Lifestyle

Why windows steam up on the inside and five quick fixes to avoid mould damage in your home

As November brings colder temperatures and frosty mornings, thousands of Irish people are left with foggy windows when we wake up.

Steamy, misted windows are damp to the touch and can allow damp and black mould to thrive on window sills and walls around your home – which is not only unsightly but can have serious impacts on your family’s health.

While the cold weather cannot be avoided, there are a few tricks to avoid those dreaded wet windows.

What causes foggy windows?

When moisture contained within humid air meets a cold surface like a window, the contact reaction causes the moisture to turn back into a liquid.

This glazed, misty fog on your windows is known as condensation.

Steamed up windows can be easily fixed with a simple wipe over to catch dripping water droplets from ruining your floor.

While there is no harm in wiping your windows daily, there are plenty of ways to prevent your windows from steaming up in the first place.

How to prevent condensation on windows

Controlling moisture levels in the air is the key to reducing condensation around your home.

There are many ways to take hold of humidity and moisture lurking in the air with everything from dehumidifiers to the position of your houseplants making a difference.



Foggy windows can cause damp and mould damage around your home during winter

Make sure there is enough ventilation

Most modern double glazed windows have a trickle vent feature, which is your best friend when it comes to condensation control.

Balancing heat with fresh air is crucial, so open windows regularly on sunny winter days – and use the trickle vent feature when you’re not in to blast some fresh air while keeping windows closed.

Avoid drying clothes indoors

Airing your clothes during the winter may seem more cost-effective than using a tumble dryer, but it can contribute to vast levels of moisture lingering in your home.

Excess moisture can eventually cause mould and damp which could result in poor health and a costly repair fee.

Avoid using radiators to dry your clothes during the winter and try isolating your washing in one room.

Bathrooms are the best place for your clothes horse as tiles and porcelain are more durable, ventilate your bathroom and close the door to channel moisture through the window.



A dehumidifier and clothes horse in the bathroom to avoid causing damp damage in other parts of the home

Move your houseplants

There is no denying that houseplants look beautiful against the backdrop of our busy homes, but be careful where you place them.

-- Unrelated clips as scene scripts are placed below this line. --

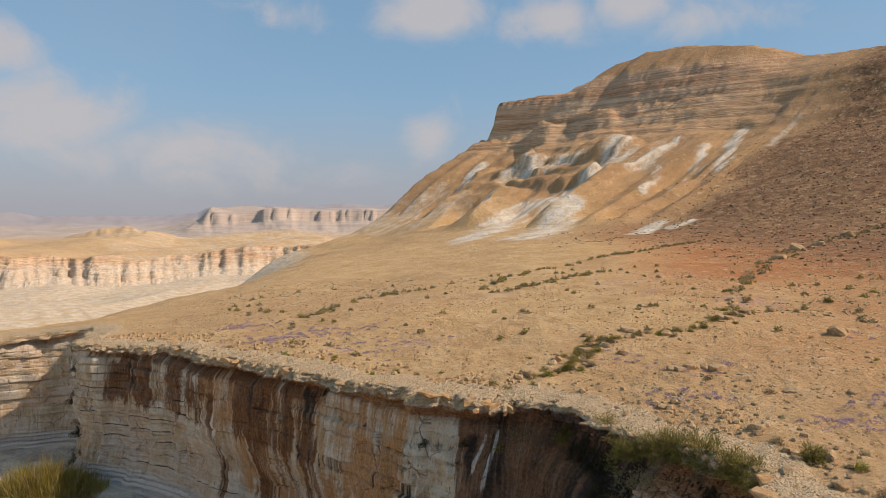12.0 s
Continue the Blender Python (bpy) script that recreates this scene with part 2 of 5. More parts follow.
    if detail:
        # beds: the rock stands in steps in the upper half
        k = np.maximum(smooth(hz, 28, 35), 0.8 * smooth(hz, 18, 21) * bell(s_w, 50, 22)) * (1 - smooth(s_w, 92, 99)) * (0.35 + 0.65 * smooth(s_w, 5, 30))
        k = k * (1 - smooth(hz, top - 7.0, top - 4.5) * smooth(s_w, 12, 22) * (1 - smooth(s_w, 58, 63)))
        bed = 2.9
        b = (hz + 1.2 * fbm(x * 0.03, y * 0.03, 3, 67)) / bed
        hard = hashed(np.floor(b), 0 * b, 66) * smooth(fbm(x * 0.045, y * 0.045, 3, 68), -0.45, 0.25)
        stair = (np.floor(b) + smooth(b - np.floor(b), 0.66, 0.95)) * bed
        b2 = (hz + 0.8 * fbm(x * 0.04, y * 0.04, 3, 167)) / 1.15
        stair = stair + 0.45 * 1.15 * (np.floor(b2) + smooth(b2 - np.floor(b2), 0.55, 0.95) - b2)
        hz = hz + (stair - hz) * (0.2 + 0.55 * hard) * k
        hz = hz + k * (1 - smooth(prof, 0.86, 0.96)) * (0.2 * (ridged(x * 0.07, y * 0.07, 4, 72) - 0.5) + 0.5 * (ridged(x * 0.22, y * 0.22, 3, 74) - 0.5))
        hz = hz + smooth(w_, 2, 12) * (1 - 0.85 * smooth(hz, top - 6, top - 3)) * (0.25 * fbm(x * 0.11, y * 0.11, 5, 70) + 0.22 * fbm(x * 0.25, y * 0.25, 4, 69) + (1.1 * fbm(s_w * 0.4, w_ * 0.03, 3, 71) + 0.6 * fbm(s_w * 1.0, w_ * 0.07, 3, 73)) * (1 - k) * smooth(s_w, -2, 14))
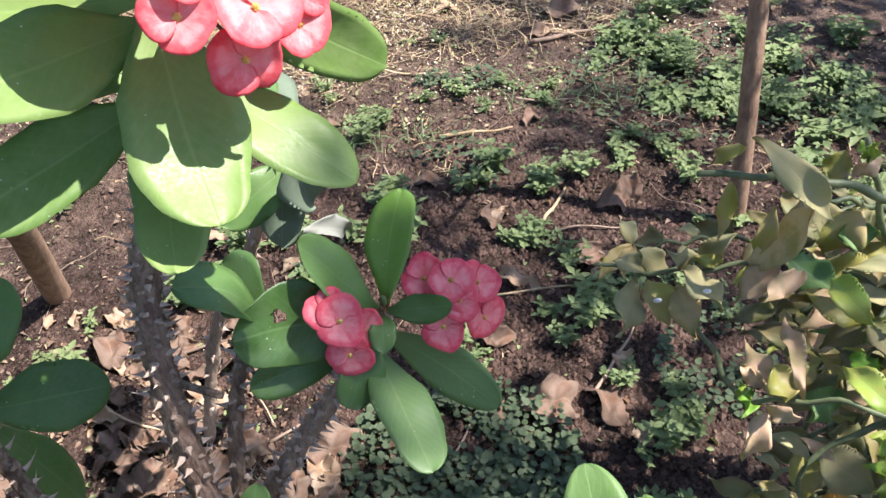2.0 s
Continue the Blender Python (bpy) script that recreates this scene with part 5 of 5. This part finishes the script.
# ---- dry stems, a tied stick and dead leaves behind the glossy shrub ----
stick = thing("tied_stick", "grey stick tied across a bare stem with a faded rag", "garden stake", "", (-0.56, 0.185, 0.0))
part("stake", tube([Vector(p) - stick.location for p in ((-0.560, 0.185, -0.03), (-0.572, 0.197, 0.4), (-0.577, 0.204, 0.628), (-0.577, 0.207, 0.701), (-0.575, 0.209, 0.86))], [0.010, 0.0095, 0.009, 0.009, 0.008], 8, 0.15, 5), M_CANE, stick)
part("crossbar", tube([Vector(p) - stick.location for p in ((-0.615, -0.02, 0.694), (-0.588, 0.106, 0.696), (-0.568, 0.166, 0.690), (-0.563, 0.204, 0.688), (-0.556, 0.290, 0.686))], [0.008, 0.0085, 0.006, 0.009, 0.004], 7, 0.3, 5), M_RAG, stick, "pale split cane")
part("rag", tube([Vector(p) - stick.location for p in ((-0.570, 0.160, 0.675), (-0.556, 0.168, 0.700), (-0.560, 0.182, 0.682), (-0.555, 0.176, 0.700), (-0.568, 0.190, 0.690))], [0.002, 0.005, 0.006, 0.006, 0.002], 8, 0.7, 6), M_TWIG, stick, "frayed brown binding")
for k, (pts, r) in enumerate((([(-0.43, 0.04, 0), (-0.455, 0.045, 0.45), (-0.48, 0.048, 0.523), (-0.505, 0.053, 0.60), (-0.52, 0.055, 0.70)], 0.010), ([(-0.95, 0.30, 0), (-0.90, 0.33, 0.5), (-0.88, 0.30, 0.9)], 0.011), ([(-1.15, 0.05, 0), (-1.05, 0.1, 0.5), (-1.1, 0.2, 0.9)], 0.010), ([(-1.0, 0.55, 0), (-0.95, 0.5, 0.4), (-0.98, 0.42, 0.8)], 0.007))):
    s = tagged(part("bare_stem", tube(pts, [r, r * 0.9, r * 0.7], 9, 0.1, 6), M_CANE if k == 0 else M_BARK), "bare woody upright stem in the shade", "shrub stem", "bare stems")

# ---- a dry brown shrub in the shade behind ----
dead = thing("dry_shrub", "dead shrub hung with brown dry leaves in deep shade", "shrub", "", (-1.05, 0.12, 0))
DEAD = [mesh_of("leaf", blade_mesh(0.11, 0.055, 0.01, 0.4, 0.008, "ovate", seed=k, droop=0.5, twist=0.8, nu=12, nv=6), M_DRY) for k in range(3)]
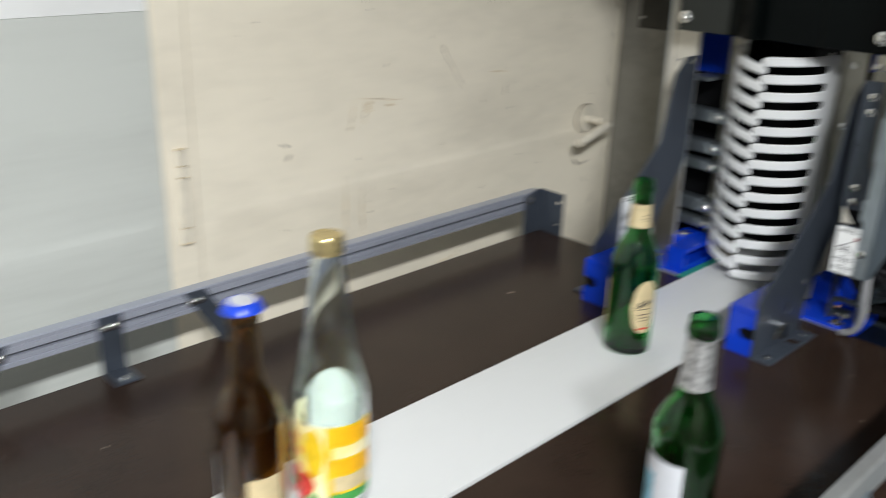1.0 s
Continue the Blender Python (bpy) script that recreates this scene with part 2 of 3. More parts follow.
def screw_mesh(r, h, washer):
    """A hexagon head bolt with a domed top on a round washer, along +z."""
    bm = lathe([(0, 0), (washer, 0), (washer, h * 0.18), (washer * 0.9, h * 0.26), (r * 0.8, h * 0.26)], n=18)
    head = lathe([(r * 1.05, h * 0.24), (r * 1.05, h * 0.80), (r * 0.9, h * 0.94), (r * 0.45, h), (0, h * 1.02)], n=6)
    merge(bm, head)
    bmesh.ops.recalc_face_normals(bm, faces=bm.faces[:])
    me = bpy.data.meshes.new("screw")
    bm.to_mesh(me)
    bm.free()
    for p in me.polygons:
        p.use_smooth = True
    me.set_sharp_from_angle(angle=radians(38))
    me.materials.append(SCREW)
    return me


SMALL_SCREW, BIG_SCREW, TINY_SCREW = screw_mesh(0.0042, 0.004, 0.006), screw_mesh(0.0062, 0.006, 0.0105), screw_mesh(0.0026, 0.0025, 0.0036)


def screw(parent, x, y, z, facing="-y", mesh=None, name="screw"):
    ob = new(name, mesh or SMALL_SCREW)
    turn = {"-y": (90, 0, 0), "+z": (0, 0, 0), "+x": (0, 90, 0), "-x": (0, -90, 0)}[facing]
    ob.parent = parent
    ob.matrix_basis = pose(x, y, z, *turn)
    return ob

# ---- body ----
def ap(name, bm, material, parent, label="", smooth=False):
    """A part whose mesh is written in the world's own metres."""
    ob = part(name, bm, material, parent, label, smooth)
    top = parent.matrix_basis if parent.parent is None else parent.parent.matrix_basis
    if parent.type == "EMPTY":
        ob.matrix_parent_inverse = top.inverted()
    return ob


def asc(parent, x, y, z, facing="-y", mesh=None, name="screw"):
    ob = screw(parent, x, y, z, facing, mesh, name)
    if parent.type == "EMPTY":
        ob.matrix_parent_inverse = parent.matrix_basis.inverted()
    return ob


# ---- room ----
FLOOR_Z = -0.88
WALL = -0.547
setting(mesh_ob("floor", box(-0.7, 2.7, -4.2, 2.4, FLOOR_Z - 0.1, FLOOR_Z), FLOOR), "grey concrete floor under the machines", "floor")
# ceiling and ROOM walls are out of view and only hold down the bounce
setting(mesh_ob("ceiling", box(-0.7, 2.7, -4.2, 2.4, 2.3, 2.4), ROOM), "plain unseen ceiling, darkened to limit bounce light", "ceiling")
setting(mesh_ob("wall_west", box(-0.7, WALL - 0.004, -4.2, 2.4, FLOOR_Z, 2.3), PANEL), "white painted wall behind the doors", "wall")
setting(mesh_ob("wall_east", box(2.6, 2.7, -4.2, 2.4, FLOOR_Z, 2.3), ROOM), "plain unseen side wall, darkened to limit bounce light", "wall")
setting(mesh_ob("wall_south", box(-0.54, 2.6, -4.2, -4.1, FLOOR_Z, 2.3), ROOM), "plain unseen end wall, darkened to limit bounce light", "wall")
setting(mesh_ob("wall_north", box(-0.54, 2.6, 1.9, 2.0, FLOOR_Z, 2.3), ROOM), "plain unseen wall behind the machines, darkened to limit bounce light", "wall")


def wall_depth(y, z, bead_z, seed, amp):
    d = 0.0022 * math.exp(-((z - bead_z) / (0.011 if z > bead_z else 0.034)) ** 2)
    d += amp * noise.noise(Vector((y * 2.2 + seed, z * 3.1, seed)))
    return d + amp * 0.3 * noise.noise(Vector((y * 7 + seed, z * 8, seed + 4)))


def wall_sheet(y0, y1, z0, z1, thick, bead_z, n_y, seed, amp):
    """A sheet on the west wall with a pressed bead along it and slight dents."""
    bm = bmesh.new()
    zs = sorted({*[z0 + (z1 - z0) * i / 46 for i in range(47)], *[bead_z + d for d in (-0.06, -0.045, -0.03, -0.02, -0.01, 0, 0.003, 0.006, 0.009, 0.013, 0.018)]})
    rows = []
    for z in zs:
        row = []
        for j in range(n_y + 1):
            y = y0 + (y1 - y0) * j / n_y
            d = wall_depth(y, z, bead_z, seed, amp)
            edge = min(y - y0, y1 - y, z - z0, z1 - z)
            row.append(bm.verts.new((WALL + d * min(1, edge / 0.03), y, z)))
        rows.append(row)
    for p, q in zip(rows, rows[1:]):
        for j in range(n_y):
            bm.faces.new((p[j], p[j + 1], q[j + 1], q[j]))
    geo = bmesh.ops.extrude_face_region(bm, geom=bm.faces[:])
    for v in [g for g in geo["geom"] if isinstance(g, bmesh.types.BMVert)]:
        v.co.x = WALL - thick
    return bm


left_sheet = mesh_ob("wall_panel", wall_sheet(-4.0, -0.556, FLOOR_Z + 0.01, 0.459, 0.003, 0.139, 120, 3.0, 0.004), PANEL, smooth=True)
setting(left_sheet, "grey-white painted sheet wall panel with a pressed bead", "wall panel")
door = setting(mesh_ob("door_1", wall_sheet(-0.5, 0.5835, FLOOR_Z + 0.01, 1.25, 0.003, 0.137, 70, 8.0, 0.0035), DOOR, smooth=True),
               "cream painted steel door with scuffs and rust streaks", "door")
setting(mesh_ob("trim", box(-0.55, -0.544, -0.554, -0.502, FLOOR_Z + 0.01, 1.25, 0.0015), DOOR), "cream painted door frame strip", "trim")
jamb = mesh_ob("wall_corner", box(-0.546, -0.19, 0.585, 0.605, FLOOR_Z, 2.3, 0.002), GREYWALL)
setting(jamb, "grey painted sheet wall beside the door", "wall")
setting(mesh_ob("trim", box(-0.5465, -0.5445, 0.5838, 0.5848, FLOOR_Z + 0.01, 1.25), GAP), "dirt-filled gap beside the door edge", "trim")
setting(mesh_ob("wall_upper", box(-0.549, -0.5462, -4.0, -0.558, 0.4595, 2.29), WALLWHITE), "white painted wall above the sheet panel", "wall")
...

Clusters of houseplants gathered in the corner of a room or on window sills can fuel moisture and add to the watery condensation on your windows.

Spread houseplants throughout your home during the winter and save those crafty group displays for the warmer months.

Use a dehumidifier

Investing in a dehumidifier this winter could benefit your home in more ways than one.

Not only will it reduce moisture levels in the air but it could also help to eliminate allergies and dust mites lurking in your home.

Always take care when using a dehumidifier through the colder months as a drop in temperature could cause the coils to freeze if it gets too cold.

Keep your home well heated while using a dehumidifier to reduce condensation and balance humidity levels room-to-room.



Opening the window on sunny winter days will ventilate your home and avoid damaging condensation build-up

Make use of extractor fans

Cooking hearty hot dinners and taking long hot baths and showers are just a few of winter’s delights – but they could be making your condensation problem worse.

Make use of extractor fans when cooking and using the bathroom to absorb excess moisture from steam.

Leave it on for a while after you’re done showering or cooking to keep moisture levels steady and prevent mould growth.

To prevent steamy mirrors, you can apply shaving cream, white vinegar spray or washing up liquid onto the mirror before showering to reduce residual water building up.